Los análisis previos, las especulaciones, las chicanas de un lado y de otro, todo lo que rodea a partidos como el que Vélez le ganó a Boca por 4 a 3 en la semifinal de la Copa Argentina terminan siendo más un entretenimiento necesario para alimentar el morbo que una profecía cercana a la realidad. Eso, multiplicado por el tiempo de espera entre que se confirmó el cruce y que Pablo Echavarría dio el pitazo inicial, termina dejando un margen casi nulo para la imaginación.
Y es por esa carencia que nadie imaginaba algo que -en los papeles- era bastante lógico: que a los 20 minutos del primer tiempo el equipo de Quinteros estuviera ganando 2 a 0. Y que ese mismo Boca capaz de autodestruirse una y otra vez fuera capaz de revertir la historia y hacerlo con claridad teniendo como punto de inflexión el peor momento del partido. Tampoco, por supuesto, que la novelesca noche cordobesa tuviera tantos vuelcos en emociones y en el resultado.
Para contar la crónica de la misma, el eje se puede situar tal vez en las decisiones de Fernando Gago, un técnico cuya impronta es desde el discurso la de ir al frente y buscar, pero que en el momento en el cual tuvo el cielo a su merced, olvidó que podría necesitar aún un poco más y para “cerrar el partido” optó por dejar sin delanteros a un equipo que estaba en el momento top de un partido sin un destino claro a esa altura.
Incluso, hasta se podría decir que si el Xeneize se puso 3 a 2 no fue por ninguna genialidad de su entrenador. Su primer cambio, el ingreso de Milton Giménez por un improductivo y errático Miramón, fue más un arrebato indispensable que una variante revolucionaria. Lo que Milton genera y significa para este Boca quedó claro en los dos primeros goles, ambos nacidos de jugadas de las que no fue protagonista pero donde su voluntad de ir e ir generó errores rivales y -sobre todo- hizo levantar a su propia gente, en lo que fueron sendos momentos emotivos previos al gran cabezazo de Cavani anticipando un buen centro de Saracchi y la gran jugada individual de la noche, que fue el golazo del Chango Zeballos para poner tablas parciales y devolverle el alma al cuerpo a los hinchas xeneizes.
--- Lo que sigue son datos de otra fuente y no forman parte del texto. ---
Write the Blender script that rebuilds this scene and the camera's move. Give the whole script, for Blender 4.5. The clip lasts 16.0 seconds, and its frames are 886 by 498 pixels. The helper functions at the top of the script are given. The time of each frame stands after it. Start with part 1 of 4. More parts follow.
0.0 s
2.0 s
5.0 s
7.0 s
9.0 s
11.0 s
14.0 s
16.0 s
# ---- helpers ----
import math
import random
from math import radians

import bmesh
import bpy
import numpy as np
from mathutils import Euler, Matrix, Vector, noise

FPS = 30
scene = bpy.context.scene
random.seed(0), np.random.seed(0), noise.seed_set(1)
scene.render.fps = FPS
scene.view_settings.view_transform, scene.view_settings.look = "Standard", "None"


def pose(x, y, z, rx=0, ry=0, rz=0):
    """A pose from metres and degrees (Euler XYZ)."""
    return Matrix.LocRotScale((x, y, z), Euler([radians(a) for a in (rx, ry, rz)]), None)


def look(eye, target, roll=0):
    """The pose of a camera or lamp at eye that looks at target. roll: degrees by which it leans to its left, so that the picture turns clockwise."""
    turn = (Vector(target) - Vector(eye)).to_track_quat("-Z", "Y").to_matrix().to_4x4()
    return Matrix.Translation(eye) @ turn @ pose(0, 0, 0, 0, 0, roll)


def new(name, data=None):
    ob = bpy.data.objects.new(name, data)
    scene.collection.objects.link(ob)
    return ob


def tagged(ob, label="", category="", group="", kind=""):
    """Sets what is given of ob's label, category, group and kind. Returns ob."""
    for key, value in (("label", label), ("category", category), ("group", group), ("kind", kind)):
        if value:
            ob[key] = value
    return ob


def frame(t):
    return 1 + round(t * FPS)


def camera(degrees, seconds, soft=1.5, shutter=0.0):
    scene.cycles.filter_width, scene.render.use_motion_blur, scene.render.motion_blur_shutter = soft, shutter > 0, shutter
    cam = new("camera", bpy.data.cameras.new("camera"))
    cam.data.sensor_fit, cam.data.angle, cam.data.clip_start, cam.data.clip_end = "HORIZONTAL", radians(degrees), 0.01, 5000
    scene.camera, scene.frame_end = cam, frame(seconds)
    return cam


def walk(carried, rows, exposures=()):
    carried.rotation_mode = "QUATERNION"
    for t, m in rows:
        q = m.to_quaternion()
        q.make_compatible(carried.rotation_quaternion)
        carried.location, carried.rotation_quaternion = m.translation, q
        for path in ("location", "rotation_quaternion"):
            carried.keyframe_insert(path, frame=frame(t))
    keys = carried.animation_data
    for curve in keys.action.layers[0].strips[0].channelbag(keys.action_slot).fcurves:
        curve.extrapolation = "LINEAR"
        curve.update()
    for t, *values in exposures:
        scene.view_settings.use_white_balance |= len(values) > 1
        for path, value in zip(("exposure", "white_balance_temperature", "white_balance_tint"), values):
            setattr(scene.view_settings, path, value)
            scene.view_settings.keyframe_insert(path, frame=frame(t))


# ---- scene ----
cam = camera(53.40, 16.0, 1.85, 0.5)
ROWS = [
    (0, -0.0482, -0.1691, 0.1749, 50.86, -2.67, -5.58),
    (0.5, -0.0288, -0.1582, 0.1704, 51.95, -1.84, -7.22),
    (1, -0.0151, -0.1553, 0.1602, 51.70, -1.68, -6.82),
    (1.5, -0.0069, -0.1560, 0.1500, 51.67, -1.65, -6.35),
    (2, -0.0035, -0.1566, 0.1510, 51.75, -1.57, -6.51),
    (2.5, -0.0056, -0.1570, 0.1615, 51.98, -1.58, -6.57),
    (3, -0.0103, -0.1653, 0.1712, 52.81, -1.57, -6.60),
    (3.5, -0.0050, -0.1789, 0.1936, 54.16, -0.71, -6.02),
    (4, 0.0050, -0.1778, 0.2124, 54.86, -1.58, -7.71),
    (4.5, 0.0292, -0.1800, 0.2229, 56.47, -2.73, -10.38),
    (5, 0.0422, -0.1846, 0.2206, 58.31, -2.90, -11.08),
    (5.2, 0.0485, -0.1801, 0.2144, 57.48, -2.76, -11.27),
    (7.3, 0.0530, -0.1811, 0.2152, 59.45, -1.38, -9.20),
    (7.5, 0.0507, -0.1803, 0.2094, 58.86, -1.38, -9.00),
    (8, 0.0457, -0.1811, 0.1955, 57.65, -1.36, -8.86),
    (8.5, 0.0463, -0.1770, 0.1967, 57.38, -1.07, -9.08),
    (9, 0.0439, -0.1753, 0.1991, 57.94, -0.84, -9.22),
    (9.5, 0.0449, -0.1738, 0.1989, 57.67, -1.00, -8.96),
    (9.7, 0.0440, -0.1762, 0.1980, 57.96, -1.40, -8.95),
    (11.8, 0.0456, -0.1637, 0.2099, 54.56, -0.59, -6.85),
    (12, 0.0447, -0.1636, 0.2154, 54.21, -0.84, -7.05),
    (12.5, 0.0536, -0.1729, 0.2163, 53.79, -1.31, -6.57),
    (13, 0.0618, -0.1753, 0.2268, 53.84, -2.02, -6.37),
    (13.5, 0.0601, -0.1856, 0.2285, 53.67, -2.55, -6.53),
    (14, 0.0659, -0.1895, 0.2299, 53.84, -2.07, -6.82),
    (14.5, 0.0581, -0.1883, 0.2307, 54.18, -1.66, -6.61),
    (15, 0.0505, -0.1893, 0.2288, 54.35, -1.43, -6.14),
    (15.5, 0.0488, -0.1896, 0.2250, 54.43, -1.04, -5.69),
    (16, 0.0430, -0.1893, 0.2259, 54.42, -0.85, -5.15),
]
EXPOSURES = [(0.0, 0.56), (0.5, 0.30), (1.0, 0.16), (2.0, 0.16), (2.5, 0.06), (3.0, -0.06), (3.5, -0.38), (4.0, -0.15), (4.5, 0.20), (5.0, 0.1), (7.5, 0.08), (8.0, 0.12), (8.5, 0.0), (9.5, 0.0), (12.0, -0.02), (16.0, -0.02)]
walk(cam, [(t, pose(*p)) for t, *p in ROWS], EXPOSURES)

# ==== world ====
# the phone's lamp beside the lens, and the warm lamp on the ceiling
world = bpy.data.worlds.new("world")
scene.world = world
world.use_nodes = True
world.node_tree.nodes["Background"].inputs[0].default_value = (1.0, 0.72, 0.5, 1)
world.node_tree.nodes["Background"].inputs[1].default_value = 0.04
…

Porque el empate regeneró la esperanza para la multitud que copó el Kempes, que asistía hasta ahí a un revival de noches no muy lejanas: con goles tempraneros en contra y expulsiones evitables de sus propios jugadores. En esa doble amarilla (que bien podría haber sido doble roja) de Luis Advíncula, también hay carga de responsabilidad del cuerpo técnico. Y ahí la explicación no es muy difícil de encontrar: en el entretiempo, el peruano pudo haber sido reemplazado tras su empujón-volcada sobre Pellegrini y esa sensación de injusticia que sobrevoló el estadio hasta la reanudación del juego.
Boca, sin embargo, se envalentonó con la igualdad, y siguió yendo. Era más que Vélez, y tenía tanto más que -otra vez la lógica- hizo lo suyo. Giménez empujaba, Cavani decía acá estoy, Zeballos descollaba, y llegó el 3 a 2, con una arremetida de Belmonte para desatar la locura absoluta.
Y ahí, en ese instante en el que quedaban menos de diez minutos, llegó el karma de Pintita: sacó a su ancho de espadas (Zeballos) y a su carta ganadora (Cavani), para poner a los pibes Di Lollo y Delgado. Tiró el equipo atrás, y le regaló a su rival esa superioridad que hasta minutos atrás era propia. Ya la tenía en cantidad de jugadores en cancha, y desde allí pasó a ser actitudinal y hasta de nombres. Fue Bouzat, para ponerle un moño a la noche negra de la defensa, quien clavó un doblete para el definitivo e insólito 4 a 3. Que no dejó que se llegue ni siquiera a los penales. Y que dejó a Boca muy cerca de perderlo todo una vez más.